Daniel recognized the destruction of Jerusalem and the Babylonian captivity as the punishment of Israel by God for their sins and responds, “Then I turned my face to the Lord God, seeking him by prayer and pleas for mercy with fasting and sackcloth and ashes.”  What followed was a confession of those sins and the shame and humiliation that those sins have brought upon them.  Daniel also recognizes that God’s judgment is just and right, for the Israelites did indeed sin against God, and continued to sin even after God had warned them of the coming destruction, yet He appeals to God’s steadfast love and faithfulness to His people and pleads for God to remove His wrath from among His people and to restore them once again.  In both cases, in Job and with the people of Israel, after their repentance God does in fact have mercy upon them and restores them.
We are sinful people.  When we acknowledge that sin, it does indeed bring grief and shame.  Our hearts are broken, and so we repent and come before God as broken people.  We recognize that there is nothing we can do and so we throw ourselves upon the mercy of God.  But we do not do so as people without hope, but we do so as people with a promise, and as we cling to that promise we trust that God will act in His mercy.  Yet we also know that that mercy has come at a price for our sins could not go unpunished.

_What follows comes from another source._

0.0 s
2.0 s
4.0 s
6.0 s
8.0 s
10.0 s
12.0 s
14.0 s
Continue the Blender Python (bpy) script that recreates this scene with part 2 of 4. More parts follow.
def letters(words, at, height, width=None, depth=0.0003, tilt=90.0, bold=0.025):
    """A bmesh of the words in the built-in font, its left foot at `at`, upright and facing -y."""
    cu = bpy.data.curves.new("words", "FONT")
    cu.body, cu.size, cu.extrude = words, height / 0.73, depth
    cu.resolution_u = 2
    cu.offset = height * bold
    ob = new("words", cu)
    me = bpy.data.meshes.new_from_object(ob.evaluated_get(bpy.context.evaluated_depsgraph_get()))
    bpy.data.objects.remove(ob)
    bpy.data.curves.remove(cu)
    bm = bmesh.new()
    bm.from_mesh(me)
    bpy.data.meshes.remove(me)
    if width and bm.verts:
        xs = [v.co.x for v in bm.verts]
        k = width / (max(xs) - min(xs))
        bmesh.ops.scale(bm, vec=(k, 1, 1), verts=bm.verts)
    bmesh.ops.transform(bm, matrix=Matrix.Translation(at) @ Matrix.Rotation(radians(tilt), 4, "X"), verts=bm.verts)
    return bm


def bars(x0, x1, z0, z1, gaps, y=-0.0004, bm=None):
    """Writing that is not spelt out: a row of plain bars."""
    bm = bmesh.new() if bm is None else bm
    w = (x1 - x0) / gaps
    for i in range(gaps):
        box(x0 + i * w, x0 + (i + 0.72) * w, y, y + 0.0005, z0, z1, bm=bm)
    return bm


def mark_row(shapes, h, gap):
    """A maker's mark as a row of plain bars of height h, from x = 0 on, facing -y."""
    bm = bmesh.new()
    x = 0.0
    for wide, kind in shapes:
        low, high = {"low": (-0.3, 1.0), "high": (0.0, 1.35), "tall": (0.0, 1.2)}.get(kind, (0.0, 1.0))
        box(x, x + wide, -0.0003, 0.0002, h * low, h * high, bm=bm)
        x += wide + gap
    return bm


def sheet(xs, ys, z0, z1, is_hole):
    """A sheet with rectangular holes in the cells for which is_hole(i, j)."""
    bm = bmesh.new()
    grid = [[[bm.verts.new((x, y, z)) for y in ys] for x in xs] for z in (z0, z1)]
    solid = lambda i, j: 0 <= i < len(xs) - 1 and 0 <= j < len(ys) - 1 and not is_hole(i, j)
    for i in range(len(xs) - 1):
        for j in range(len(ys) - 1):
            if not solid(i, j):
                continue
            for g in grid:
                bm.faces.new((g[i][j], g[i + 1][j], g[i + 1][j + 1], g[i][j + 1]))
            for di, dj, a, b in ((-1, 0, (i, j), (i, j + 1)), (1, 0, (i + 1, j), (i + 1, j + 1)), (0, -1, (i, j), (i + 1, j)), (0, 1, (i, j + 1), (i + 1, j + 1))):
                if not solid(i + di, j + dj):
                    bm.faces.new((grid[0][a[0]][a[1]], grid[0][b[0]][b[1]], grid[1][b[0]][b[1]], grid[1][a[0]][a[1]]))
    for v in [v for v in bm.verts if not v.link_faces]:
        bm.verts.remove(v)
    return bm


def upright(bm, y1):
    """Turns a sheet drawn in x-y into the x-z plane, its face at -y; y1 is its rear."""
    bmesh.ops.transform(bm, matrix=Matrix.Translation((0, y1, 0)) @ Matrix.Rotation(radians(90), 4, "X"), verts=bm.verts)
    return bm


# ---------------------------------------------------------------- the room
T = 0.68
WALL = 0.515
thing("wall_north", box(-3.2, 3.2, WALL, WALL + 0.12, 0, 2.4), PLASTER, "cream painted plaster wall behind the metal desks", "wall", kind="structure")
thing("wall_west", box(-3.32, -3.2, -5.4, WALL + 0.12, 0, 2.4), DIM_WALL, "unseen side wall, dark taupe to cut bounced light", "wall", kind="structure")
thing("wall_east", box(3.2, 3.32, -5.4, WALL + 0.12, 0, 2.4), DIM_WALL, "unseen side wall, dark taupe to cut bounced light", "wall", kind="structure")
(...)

So God sent to us His only begotten Son, as He is the only one who could bear the weight of the sins for the whole world.  We rejoice knowing that our sins are forgiven, but we also recognize that we are only forgiven because our sins have been paced on Christ.  He has become our scapegoat, the sacrificial lamb whose blood was slain for the people.  As we acknowledge our sin, we acknowledge our participation in the sufferings and death of Christ.  If He had not gone to that cross, our sins would not be forgiven.  He took the punishment we deserved and experienced the fullness of Hell on the cross so we don’t have to.  And so we place ashes on our forehead to remind us of our sin and as a sign of our repentance, but we make them in the sign of the cross to remind us of Christ’s sacrifice.
Though our sin has reduced us to ashes, God has worked salvation among His people and brings us out of the ashes like a phoenix being reborn.  We declare palmist, “The Lord is high above all nations, and his glory above the heavens! Who is like the Lord our God, who is seated on high, who looks far down on the heavens and the earth? He raises the poor from the dust and lifts the needy from the ash heap, to make them sit with princes, with the princes of his people.” And we proclaim with Isaiah that the Lord has come “to grant [comfort] to those who mourn in Zion, to give them a beautiful headdress instead of ashes, the oil of gladness instead of mourning, the garment of praise instead of a faint spirit; that they may be called oaks of righteousness, the planting of the Lord, that he may be glorified.”
And so, during this Lenten season, we watch and we wait.  We see Christ making His way to the cross, and we see the grief, the humiliation and shame that he bears for our salvation, and we repent, thanking God for all that He has done.

May the peace of God which surpasses all understanding guard your hearts and minds in Christ Jesus.  Amen.